5. Mais do que um problema para o Governo, o Tribunal criou um problema para o País, uma vez que bloqueou a reforma do Estado. [ideologia pura e repetição de propaganda governamental]
In a nutshell, (eles gostam de inglês), está cá tudo. Como de costume, uma das forças do poder em Portugal é impor as ideias, a linguagem, "mensagens" e manipulações, usando a debilidade do pensar da comunicação social.»
José Pacheco Pereira, O navio fantasma (35)
Nas horas e dias que se seguiram à morte de António Borges foram transmitidos (como é natural que assim seja) alguns excertos de entrevistas dadas pelo economista a diferentes canais televisivos. Lembrei-me então da percepção com que tantas vezes ficava ao assistir a essas entrevistas: a forma acrítica, e até, por vezes, intelectualmente subserviente, com que muitas das suas declarações, sobretudo as mais incendiárias, eram tomadas pelo pivot encarregue de conduzir a entrevista. Isto é, sem que se seguisse a essas declarações um contra-argumento ou - que mais não fosse - um pedido de fundamentação ou exemplificação consistente do que se tinha acabado de ouvir. E António Borges não era nem é, obviamente, caso único.
Na verdade, o problema do pluralismo no debate político-económico (ou melhor, da falta dele, sobretudo na esfera televisiva, com honrosas excepções) não é apenas uma questão das «vozes» que chegam ao espaço público e das «vozes» que são silenciadas (e, com elas, as interpretações alternativas sobre a crise e as suas soluções, igualmente alternativas). O problema do pluralismo é também, e de forma ainda mais insidiosa, o problema do efeito de simples «caixa de ressonância», da passividade com que se aceita (e incorpora) a narrativa económica ainda dominante. Por mais que a própria realidade se encarregue de desmentir, como um rio que simplesmente se limita a seguir o seu curso, essa mesma narrativa.

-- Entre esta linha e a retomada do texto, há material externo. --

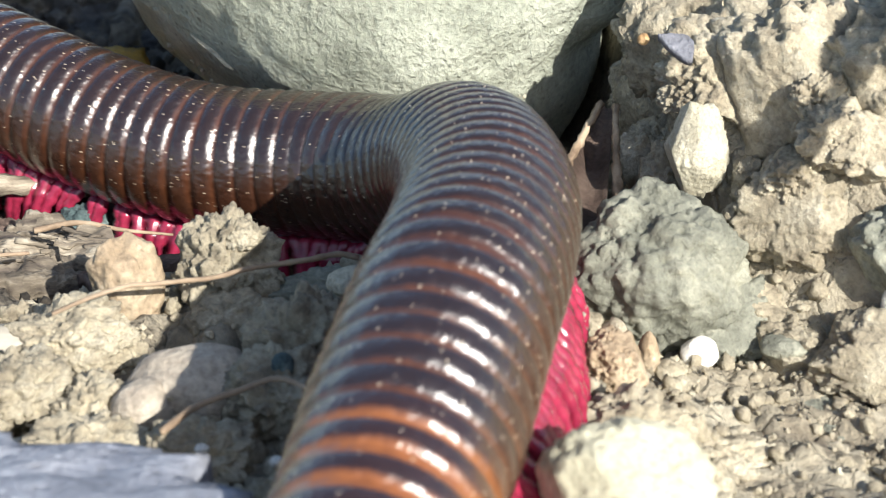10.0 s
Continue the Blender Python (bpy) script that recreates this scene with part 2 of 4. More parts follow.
# ---------------------------------------------------------------- the boulder
def build_boulder():
    rx, ry, rz = (Matrix.Rotation(radians(a), 3, k) for a, k in ((16.2, "X"), (41.3, "Y"), (-18.9, "Z")))
    turn = (rx @ ry @ rz).transposed()
    bm = bmesh.new()
    bmesh.ops.create_icosphere(bm, subdivisions=7, radius=1.0)
    for v in bm.verts:
        d = v.co.normalized()
        n = sum(abs(c) ** 2.5 for c in d) ** (1 / 2.5)
        p = turn @ Vector((d.x / n * 2.17, d.y / n * 4.7, d.z / n * 3.15))
        out = (turn @ d).normalized()
        p += out * (0.10 * fbm(p * 0.7, 3) + 0.016 * fbm(p * 3.5, 4, 0.65) + 0.009 * (0.4 - noise.voronoi(p * 5.5)[0][0]) - 0.05 * max(0, fbm(p * 2.2 + Vector((4, 1, 2)), 3) - 0.35))
        p.x += 0.22 * step(1.3, 2.3, p.x) * step(0.0, 1.6, p.z) + 2.4 * step(0.9, 2.9, p.x) * step(-0.1, 1.3, p.z)
        v.co = (p + Vector((1.12, 5.08, 0.45))) * CM
    ob = part("boulder", bm, BOULDER)
    tagged(ob, "large smooth grey-green river stone half sunk in soil", "stone")
    tree = mathutils.bvhtree.BVHTree.FromPolygons([v.co for v in ob.data.vertices], [p.vertices[:] for p in ob.data.polygons])

    def grain(x, y, z, r, seed):
        place, normal, *_ = tree.find_nearest(Vector((x, y, z)) * CM)
        g = part("grain", lump(r, (1, 1, 0.7), 0.3, seed=seed, subdiv=3), PALE, ob)
        g.matrix_basis = Matrix.Translation(place) @ normal.to_track_quat("Z", "Y").to_matrix().to_4x4()

    for k, (x, y, z, r) in enumerate([(-1.05, 2.6, 1.75, 0.07), (-0.98, 2.5, 1.62, 0.06), (-1.1, 2.7, 1.6, 0.035), (-1.0, 3.4, -0.05, 0.06), (-0.95, 2.4, 1.7, 0.03), (2.0, 0.9, 0.0, 0.05), (0.75, 1.0, 0.0, 0.05), (1.0, 0.85, 0.1, 0.04), (1.3, 0.8, -0.1, 0.05)]):
        grain(x, y, z, r, k + 3)
    r = random.Random(8)
    for k in range(90):
        u = r.random()
        grain(-0.9 + 4.0 * u, 2.6 - 2.2 * u + 0.3 * r.random(), -0.25 + 0.35 * r.random(), r.uniform(0.012, 0.035), k)
    line = []
    for u in np.linspace(0, 1, 14):
        place, normal, *_ = tree.find_nearest(Vector((-0.58 + 0.36 * u, 1.82 - 0.42 * u, 0.68 - 0.34 * u)) * CM)
        line.append(tuple((place + normal * 0.0001) / CM))
    part("pale_scratch", tube(line, [0.012 + 0.022 * math.sin(math.pi * k / 13) for k in range(14)], 6, wobble=0.4), PALE, ob, "pale scratch line")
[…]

quarta-feira, 4 de setembro de 2013
Aguenta, aguenta a bancarrotocracia
Em Tesouros do Sul: descubra as diferenças, Pedro Lains apela a que se descubra a diferença entre a nova Secretária de Estado do Tesouro e as/os colegas de Espanha, Itália e França. Tendo em conta os percursos, é caso para dizer que uma carreira feita na banca, mais concretamente no BPI, faz toda a diferença. Embora não deva levar a pensar, creio, em qualquer especificidade nacional em matéria de poder dos bancos, esta nomeação não deixa de ser reveladora da base social de apoio do governo. Do Citigroup de Joaquim Paes Jorge ao BPI de Isabel Castelo Branco, é toda uma economia política com múltiplas escalas.